Edge AI Is Winning: Why Local Models Beat Cloud in 2026 Enterprise Deployments

Sean Guillermo

Growth Architect & Digital Strategist

Edge AI Is Winning: Why Local Models Beat Cloud in 2026 Enterprise Deployments

The conventional wisdom two years ago was clear: AI runs in the cloud, scales in the cloud, and delivers its greatest value through cloud infrastructure. That conventional wisdom is being systematically disproven by 2026 enterprise deployment data. For a growing category of workloads, local edge AI is demonstrably superior to cloud AI — not as a compromise, but as the better architecture for the use case.

The Privacy Regulation Driver

The most powerful force pushing enterprise AI toward local deployment is not technology — it is regulation. GDPR in Europe, CCPA and its successors in the United States, and sector-specific regulations in healthcare, finance, and legal services have made data sovereignty a first-tier concern for enterprise AI procurement.

Cloud AI — regardless of the provider's contractual commitments — involves transmitting data to external infrastructure. For certain categories of data, this is legally problematic even with appropriate data processing agreements. Protected health information, attorney-client privileged communications, personal financial data, and classified government information may not be processable via cloud AI without complex legal review and specific contractual structures.

Local edge AI eliminates this category of concern entirely. Data processed on owned infrastructure does not leave the perimeter. Compliance teams can approve local AI deployments categorically rather than case-by-case because the data handling model is straightforward: the data stays in-house.

Latency Advantages in Production

Cloud AI latency — the time from sending a request to receiving a response — is dominated by two factors: network round-trip time and model inference time. For a user in Southeast Asia querying a model hosted in US-East data centers, network round-trip alone adds 150-300ms before any model inference occurs.

Local inference eliminates the network component entirely. On appropriate hardware, inference latency for 7B-14B parameter models is 50-200ms end-to-end. For production applications where responsiveness is user-facing and latency directly affects user experience, local inference consistently outperforms cloud AI for request patterns that fit appropriately sized local models.

The latency advantage compounds for high-frequency use cases. Customer service applications handling thousands of interactions per hour, real-time code assistance in an IDE, and voice AI applications all benefit disproportionately from local latency characteristics.

NVIDIA Edge Hardware Maturation

The hardware story for edge AI has changed substantially in 2026. NVIDIA's edge hardware lineup now covers the full range from consumer workstations (RTX 40 series) through professional workstations (RTX Ada series) to purpose-built edge AI appliances (Jetson and new NVIDIA Insight platform).

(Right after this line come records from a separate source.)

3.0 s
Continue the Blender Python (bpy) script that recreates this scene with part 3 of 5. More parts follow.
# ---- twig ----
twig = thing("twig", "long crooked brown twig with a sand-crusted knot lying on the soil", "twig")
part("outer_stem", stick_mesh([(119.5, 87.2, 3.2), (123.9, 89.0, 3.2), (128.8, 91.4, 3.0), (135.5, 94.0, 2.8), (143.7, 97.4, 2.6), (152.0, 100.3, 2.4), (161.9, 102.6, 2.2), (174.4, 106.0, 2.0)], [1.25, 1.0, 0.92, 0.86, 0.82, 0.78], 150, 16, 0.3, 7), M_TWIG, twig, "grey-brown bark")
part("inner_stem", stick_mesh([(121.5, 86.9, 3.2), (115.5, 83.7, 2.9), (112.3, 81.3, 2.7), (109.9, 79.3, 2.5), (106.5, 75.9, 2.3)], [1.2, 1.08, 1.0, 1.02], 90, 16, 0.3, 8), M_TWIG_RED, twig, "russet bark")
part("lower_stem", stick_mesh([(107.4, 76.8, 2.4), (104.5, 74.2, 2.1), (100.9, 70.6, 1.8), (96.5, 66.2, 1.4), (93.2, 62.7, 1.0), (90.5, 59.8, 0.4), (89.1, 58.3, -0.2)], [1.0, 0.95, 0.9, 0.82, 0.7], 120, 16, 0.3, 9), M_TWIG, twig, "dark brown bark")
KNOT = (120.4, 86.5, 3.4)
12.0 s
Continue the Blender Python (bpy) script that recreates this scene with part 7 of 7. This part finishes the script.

The NVIDIA Insight platform — announced at GTC 2026 — is specifically designed for enterprise edge AI deployment. It ships with NVIDIA's AI management software stack, enabling centralized monitoring, model management, and performance optimization across distributed edge deployments. This addresses the operational complexity that previously made enterprise edge deployments difficult to manage at scale.

Cost Comparison at Scale

The cost crossover between cloud AI and local edge AI depends on usage volume and time horizon. A simple model:

At 1 million tokens per month, cloud AI at $0.01/1K tokens costs $10/month. Local edge AI at $0-$30/month amortized hardware cost has already crossed over.

At 100 million tokens per month — a workload common in customer service or content generation applications — cloud AI costs $1,000/month. Local edge AI at the same amortized hardware cost represents $970/month in savings per workstation-equivalent deployment.

Enterprise deployments frequently run workloads at this scale across multiple departments. The aggregate savings from local deployment at scale can justify significant hardware investment within 6-12 months.

Hybrid Architectures: The Pragmatic Path

The most sophisticated enterprise deployments are not choosing edge or cloud — they are choosing edge and cloud, with intelligent routing between them based on workload characteristics.

The typical hybrid architecture: local models handle routine workloads (high volume, well-defined, privacy-sensitive), cloud models handle frontier-capability requirements (complex reasoning, novel problem-solving, multimodal generation). A routing layer classifies each request and directs it to the appropriate inference target.

This architecture captures the cost and privacy advantages of local deployment for the workloads where it is sufficient while maintaining cloud access for the workloads where frontier capability is genuinely necessary. The split varies by organization: some route 80% local and 20% cloud; others route 95% local.

The trend is clear and accelerating: as local model capability continues to improve and hardware costs continue to decline, the threshold at which cloud AI is genuinely necessary for a given workload keeps rising. The enterprises that build local edge infrastructure now are positioning themselves for the future state where local AI handles the vast majority of their compute needs, with cloud access reserved for genuine frontier-capability requirements.